>> Begin GIVEN MATERIAL
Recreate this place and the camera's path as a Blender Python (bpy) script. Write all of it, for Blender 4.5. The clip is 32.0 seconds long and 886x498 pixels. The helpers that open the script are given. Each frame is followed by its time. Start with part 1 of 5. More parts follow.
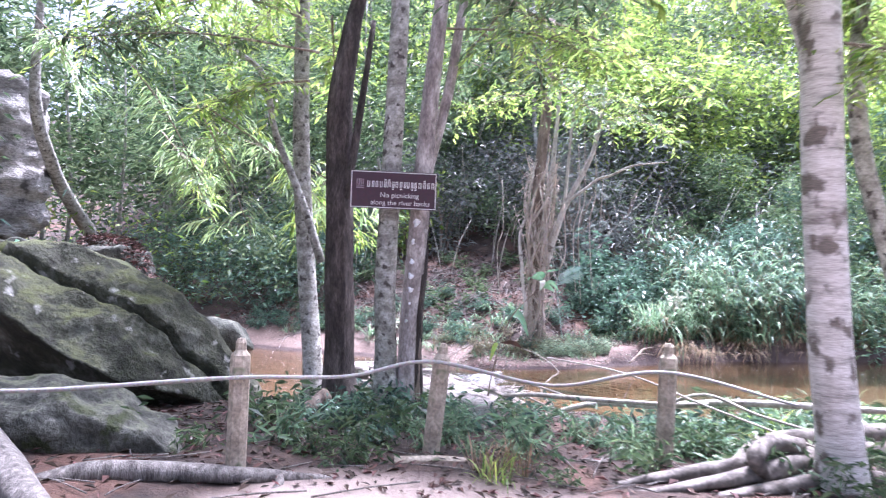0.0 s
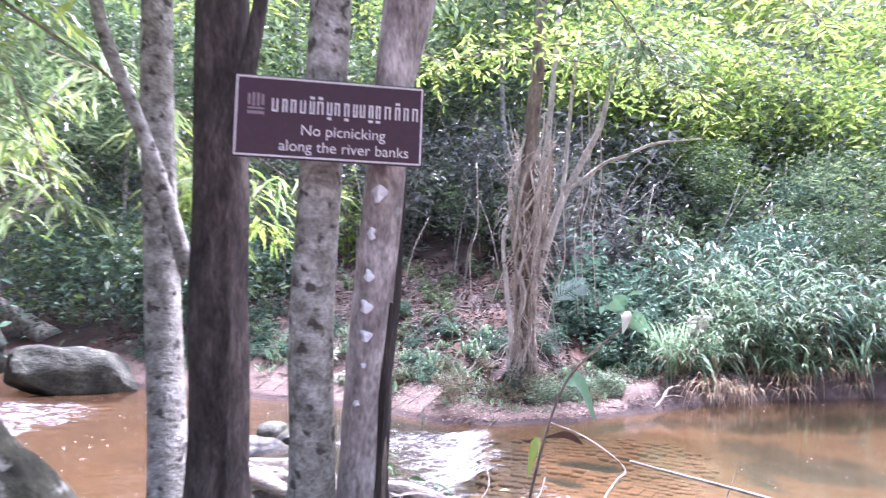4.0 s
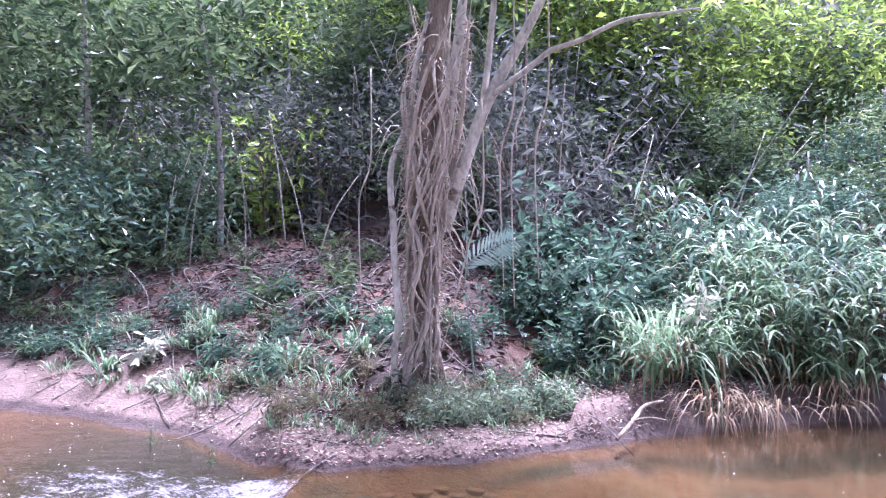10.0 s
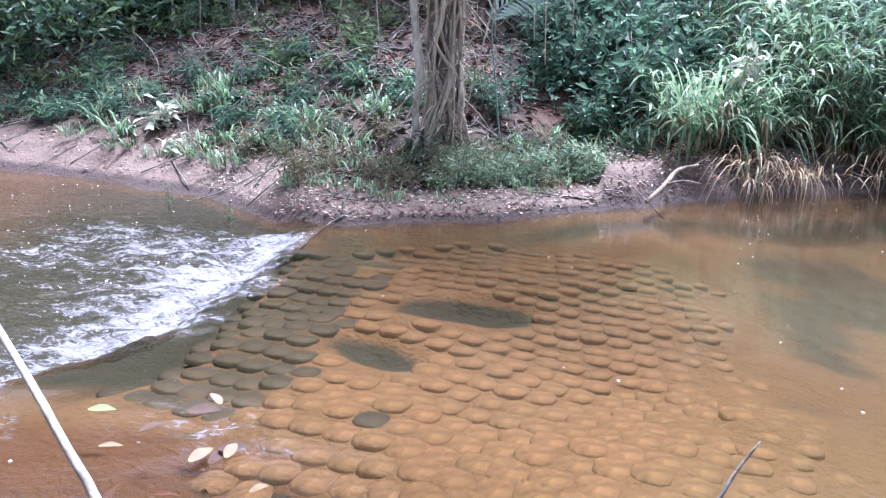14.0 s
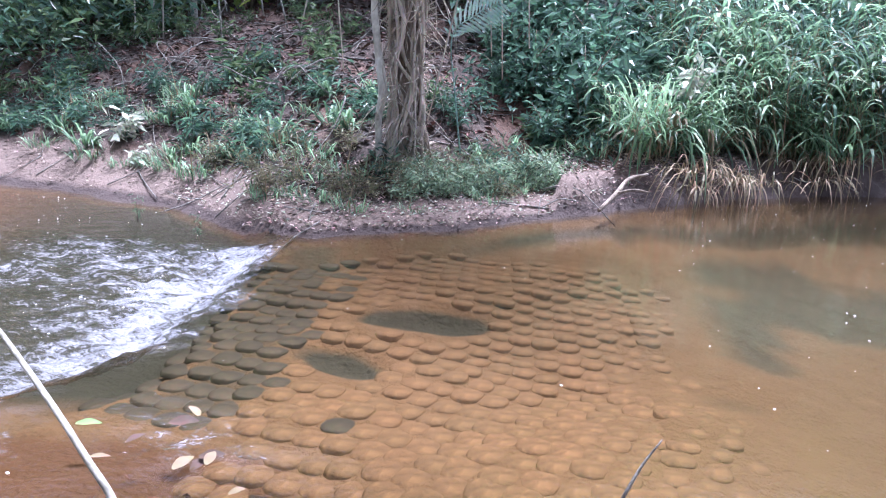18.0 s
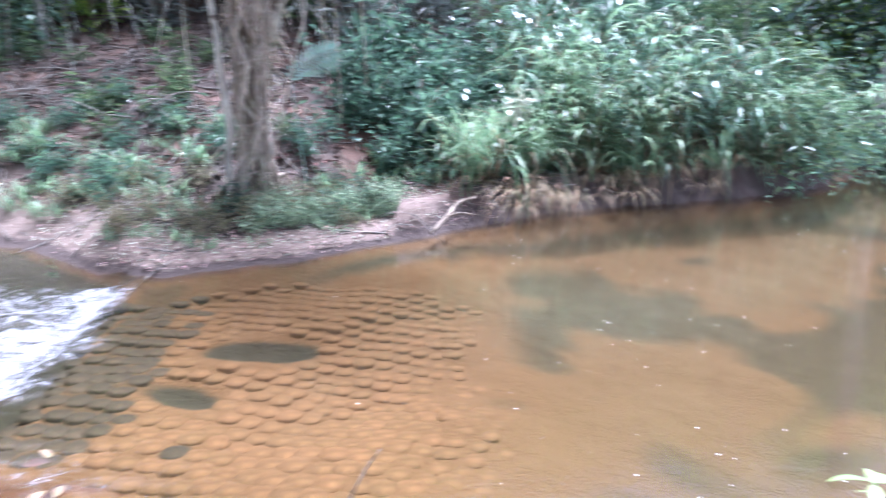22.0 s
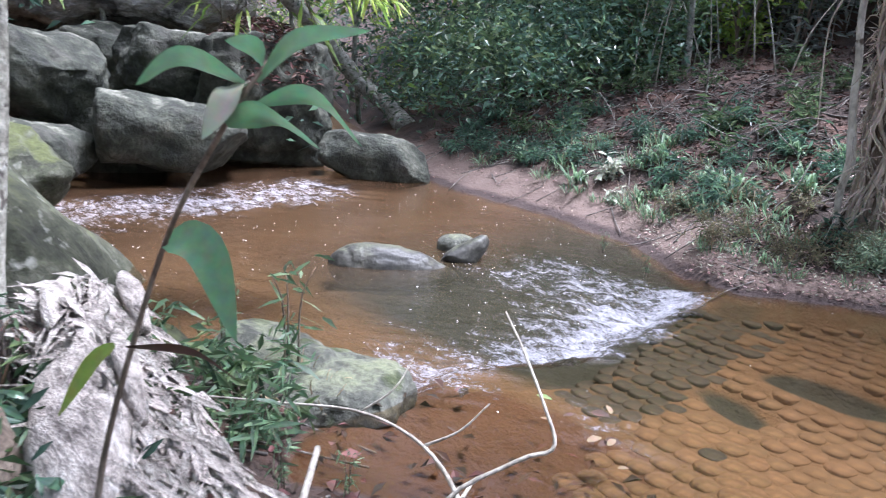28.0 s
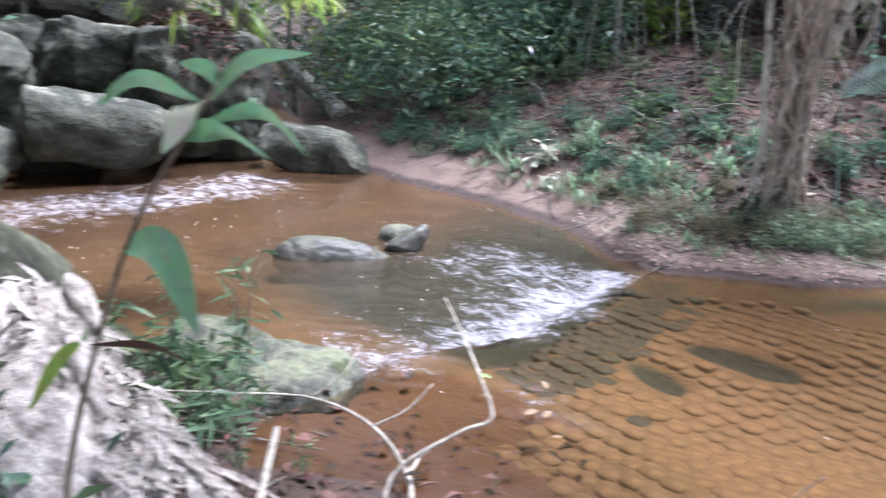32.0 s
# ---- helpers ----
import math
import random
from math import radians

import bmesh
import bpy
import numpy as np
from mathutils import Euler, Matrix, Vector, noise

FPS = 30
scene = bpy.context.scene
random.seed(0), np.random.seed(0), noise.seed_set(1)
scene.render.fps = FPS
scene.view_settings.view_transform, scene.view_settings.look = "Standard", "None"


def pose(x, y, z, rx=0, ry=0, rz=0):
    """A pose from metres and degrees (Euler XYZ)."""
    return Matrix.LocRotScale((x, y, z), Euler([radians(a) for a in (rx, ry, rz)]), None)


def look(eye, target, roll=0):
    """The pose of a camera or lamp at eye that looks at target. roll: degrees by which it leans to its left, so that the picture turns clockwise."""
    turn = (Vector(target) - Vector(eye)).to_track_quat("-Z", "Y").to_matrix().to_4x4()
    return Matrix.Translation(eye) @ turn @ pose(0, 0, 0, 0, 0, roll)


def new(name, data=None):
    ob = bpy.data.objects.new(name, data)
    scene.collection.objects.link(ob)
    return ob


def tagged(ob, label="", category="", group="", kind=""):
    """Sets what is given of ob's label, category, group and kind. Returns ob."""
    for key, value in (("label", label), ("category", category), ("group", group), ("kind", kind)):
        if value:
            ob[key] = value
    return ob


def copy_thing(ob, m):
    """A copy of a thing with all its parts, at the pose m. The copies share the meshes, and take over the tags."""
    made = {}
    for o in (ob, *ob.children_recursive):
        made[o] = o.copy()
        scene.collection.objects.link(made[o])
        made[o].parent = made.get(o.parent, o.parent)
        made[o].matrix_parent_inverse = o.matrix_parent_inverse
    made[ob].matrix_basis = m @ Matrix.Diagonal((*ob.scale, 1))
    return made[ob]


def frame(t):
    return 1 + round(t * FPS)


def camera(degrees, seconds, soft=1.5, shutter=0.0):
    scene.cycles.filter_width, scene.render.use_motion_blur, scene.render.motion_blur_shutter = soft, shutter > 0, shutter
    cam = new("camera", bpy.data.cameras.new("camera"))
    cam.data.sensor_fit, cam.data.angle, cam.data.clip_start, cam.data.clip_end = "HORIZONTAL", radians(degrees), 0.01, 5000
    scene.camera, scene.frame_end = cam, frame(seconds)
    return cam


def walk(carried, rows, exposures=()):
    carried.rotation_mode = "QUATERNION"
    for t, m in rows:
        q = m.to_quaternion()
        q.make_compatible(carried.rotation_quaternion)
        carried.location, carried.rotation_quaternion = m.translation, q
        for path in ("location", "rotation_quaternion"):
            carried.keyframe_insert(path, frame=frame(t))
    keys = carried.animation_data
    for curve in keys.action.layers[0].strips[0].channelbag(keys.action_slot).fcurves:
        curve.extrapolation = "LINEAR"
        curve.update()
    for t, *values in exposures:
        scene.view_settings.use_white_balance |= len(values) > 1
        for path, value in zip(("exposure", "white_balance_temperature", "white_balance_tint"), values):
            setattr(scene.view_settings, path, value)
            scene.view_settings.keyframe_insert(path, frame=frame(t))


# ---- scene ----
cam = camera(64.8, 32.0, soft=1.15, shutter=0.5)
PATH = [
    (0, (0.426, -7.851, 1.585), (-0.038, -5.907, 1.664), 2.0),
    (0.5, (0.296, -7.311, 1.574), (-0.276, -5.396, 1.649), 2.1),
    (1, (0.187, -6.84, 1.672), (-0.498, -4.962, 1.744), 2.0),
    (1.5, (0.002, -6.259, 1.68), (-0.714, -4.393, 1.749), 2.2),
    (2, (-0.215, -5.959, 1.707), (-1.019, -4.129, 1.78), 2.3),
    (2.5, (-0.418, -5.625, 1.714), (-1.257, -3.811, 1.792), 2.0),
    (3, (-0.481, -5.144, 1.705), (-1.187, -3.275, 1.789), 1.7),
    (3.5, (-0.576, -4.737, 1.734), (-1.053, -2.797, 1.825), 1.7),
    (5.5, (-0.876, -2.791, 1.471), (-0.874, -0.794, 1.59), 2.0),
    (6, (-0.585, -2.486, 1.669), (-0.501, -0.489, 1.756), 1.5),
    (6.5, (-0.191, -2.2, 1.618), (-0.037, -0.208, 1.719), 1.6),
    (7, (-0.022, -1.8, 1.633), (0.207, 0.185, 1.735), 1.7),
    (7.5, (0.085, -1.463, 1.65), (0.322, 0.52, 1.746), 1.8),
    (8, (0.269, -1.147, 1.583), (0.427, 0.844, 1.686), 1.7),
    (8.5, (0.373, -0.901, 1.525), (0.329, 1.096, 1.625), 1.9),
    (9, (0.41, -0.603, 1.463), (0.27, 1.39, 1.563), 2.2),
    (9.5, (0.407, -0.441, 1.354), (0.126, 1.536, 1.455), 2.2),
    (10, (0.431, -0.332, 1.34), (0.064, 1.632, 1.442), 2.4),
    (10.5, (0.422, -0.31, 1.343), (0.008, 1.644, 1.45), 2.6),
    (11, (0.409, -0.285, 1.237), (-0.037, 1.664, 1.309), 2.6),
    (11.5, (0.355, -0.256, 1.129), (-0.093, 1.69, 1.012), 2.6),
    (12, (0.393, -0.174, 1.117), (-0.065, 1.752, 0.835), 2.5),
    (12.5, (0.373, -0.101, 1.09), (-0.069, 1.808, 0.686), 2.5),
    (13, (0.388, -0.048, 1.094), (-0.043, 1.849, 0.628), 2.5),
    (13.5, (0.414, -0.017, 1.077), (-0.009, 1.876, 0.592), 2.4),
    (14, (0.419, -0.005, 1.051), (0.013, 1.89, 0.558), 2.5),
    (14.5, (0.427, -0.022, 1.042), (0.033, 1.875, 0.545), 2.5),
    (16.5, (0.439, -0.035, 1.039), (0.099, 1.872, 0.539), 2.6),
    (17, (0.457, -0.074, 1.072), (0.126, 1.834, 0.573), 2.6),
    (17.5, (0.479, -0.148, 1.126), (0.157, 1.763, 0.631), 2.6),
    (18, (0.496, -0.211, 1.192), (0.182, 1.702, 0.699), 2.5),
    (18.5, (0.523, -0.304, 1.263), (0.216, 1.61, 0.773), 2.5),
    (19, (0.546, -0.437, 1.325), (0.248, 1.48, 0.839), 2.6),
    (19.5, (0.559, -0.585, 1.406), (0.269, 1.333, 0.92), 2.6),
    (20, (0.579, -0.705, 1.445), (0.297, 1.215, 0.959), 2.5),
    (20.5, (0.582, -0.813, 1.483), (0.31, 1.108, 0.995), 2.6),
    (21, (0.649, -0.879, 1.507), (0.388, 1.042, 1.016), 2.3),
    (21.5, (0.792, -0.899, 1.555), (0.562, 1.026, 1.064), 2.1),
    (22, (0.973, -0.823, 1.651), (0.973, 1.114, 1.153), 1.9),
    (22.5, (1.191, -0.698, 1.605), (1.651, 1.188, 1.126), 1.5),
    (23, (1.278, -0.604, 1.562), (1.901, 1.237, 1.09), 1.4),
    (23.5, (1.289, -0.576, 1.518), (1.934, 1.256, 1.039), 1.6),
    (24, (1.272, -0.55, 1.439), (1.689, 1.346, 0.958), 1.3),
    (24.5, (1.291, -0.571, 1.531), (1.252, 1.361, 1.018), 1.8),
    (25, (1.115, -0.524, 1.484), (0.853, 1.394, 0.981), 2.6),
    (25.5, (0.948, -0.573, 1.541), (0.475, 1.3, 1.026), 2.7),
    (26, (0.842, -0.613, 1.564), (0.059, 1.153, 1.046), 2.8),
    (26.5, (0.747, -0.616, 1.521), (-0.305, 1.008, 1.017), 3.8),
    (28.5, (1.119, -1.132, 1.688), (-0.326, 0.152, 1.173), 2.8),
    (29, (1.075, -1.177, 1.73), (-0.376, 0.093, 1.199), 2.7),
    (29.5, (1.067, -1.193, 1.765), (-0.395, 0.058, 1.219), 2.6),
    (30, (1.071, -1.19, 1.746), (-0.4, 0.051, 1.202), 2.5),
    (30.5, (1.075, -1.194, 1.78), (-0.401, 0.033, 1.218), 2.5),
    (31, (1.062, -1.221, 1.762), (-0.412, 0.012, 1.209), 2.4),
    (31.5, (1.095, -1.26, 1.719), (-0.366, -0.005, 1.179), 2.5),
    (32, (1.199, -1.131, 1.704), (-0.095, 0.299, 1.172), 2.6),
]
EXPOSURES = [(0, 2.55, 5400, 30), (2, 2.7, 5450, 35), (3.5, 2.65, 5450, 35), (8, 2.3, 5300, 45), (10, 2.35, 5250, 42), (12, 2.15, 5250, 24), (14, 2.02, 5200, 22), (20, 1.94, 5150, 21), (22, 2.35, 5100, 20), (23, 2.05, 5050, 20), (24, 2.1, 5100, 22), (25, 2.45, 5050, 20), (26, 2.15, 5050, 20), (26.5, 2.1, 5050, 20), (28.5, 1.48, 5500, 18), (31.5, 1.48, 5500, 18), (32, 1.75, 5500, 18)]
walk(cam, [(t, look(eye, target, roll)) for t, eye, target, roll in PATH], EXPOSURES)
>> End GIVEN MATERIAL
__DIRECTIVE__. Give again, word for word, every line from the top of the data above to the line holding "made[o].parent = made.get(o.parent, o.parent)", inclusive, with the pictures left out.

__OUTPUT OF THE EXERCISE__.
Recreate this place and the camera's path as a Blender Python (bpy) script. Write all of it, for Blender 4.5. The clip is 32.0 seconds long and 886x498 pixels. The helpers that open the script are given. Each frame is followed by its time. Start with part 1 of 5. More parts follow.
0.0 s
4.0 s
10.0 s
14.0 s
18.0 s
22.0 s
28.0 s
32.0 s
# ---- helpers ----
import math
import random
from math import radians

import bmesh
import bpy
import numpy as np
from mathutils import Euler, Matrix, Vector, noise

FPS = 30
scene = bpy.context.scene
random.seed(0), np.random.seed(0), noise.seed_set(1)
scene.render.fps = FPS
scene.view_settings.view_transform, scene.view_settings.look = "Standard", "None"


def pose(x, y, z, rx=0, ry=0, rz=0):
    """A pose from metres and degrees (Euler XYZ)."""
    return Matrix.LocRotScale((x, y, z), Euler([radians(a) for a in (rx, ry, rz)]), None)


def look(eye, target, roll=0):
    """The pose of a camera or lamp at eye that looks at target. roll: degrees by which it leans to its left, so that the picture turns clockwise."""
    turn = (Vector(target) - Vector(eye)).to_track_quat("-Z", "Y").to_matrix().to_4x4()
    return Matrix.Translation(eye) @ turn @ pose(0, 0, 0, 0, 0, roll)


def new(name, data=None):
    ob = bpy.data.objects.new(name, data)
    scene.collection.objects.link(ob)
    return ob


def tagged(ob, label="", category="", group="", kind=""):
    """Sets what is given of ob's label, category, group and kind. Returns ob."""
    for key, value in (("label", label), ("category", category), ("group", group), ("kind", kind)):
        if value:
            ob[key] = value
    return ob


def copy_thing(ob, m):
    """A copy of a thing with all its parts, at the pose m. The copies share the meshes, and take over the tags."""
    made = {}
    for o in (ob, *ob.children_recursive):
        made[o] = o.copy()
        scene.collection.objects.link(made[o])
        made[o].parent = made.get(o.parent, o.parent)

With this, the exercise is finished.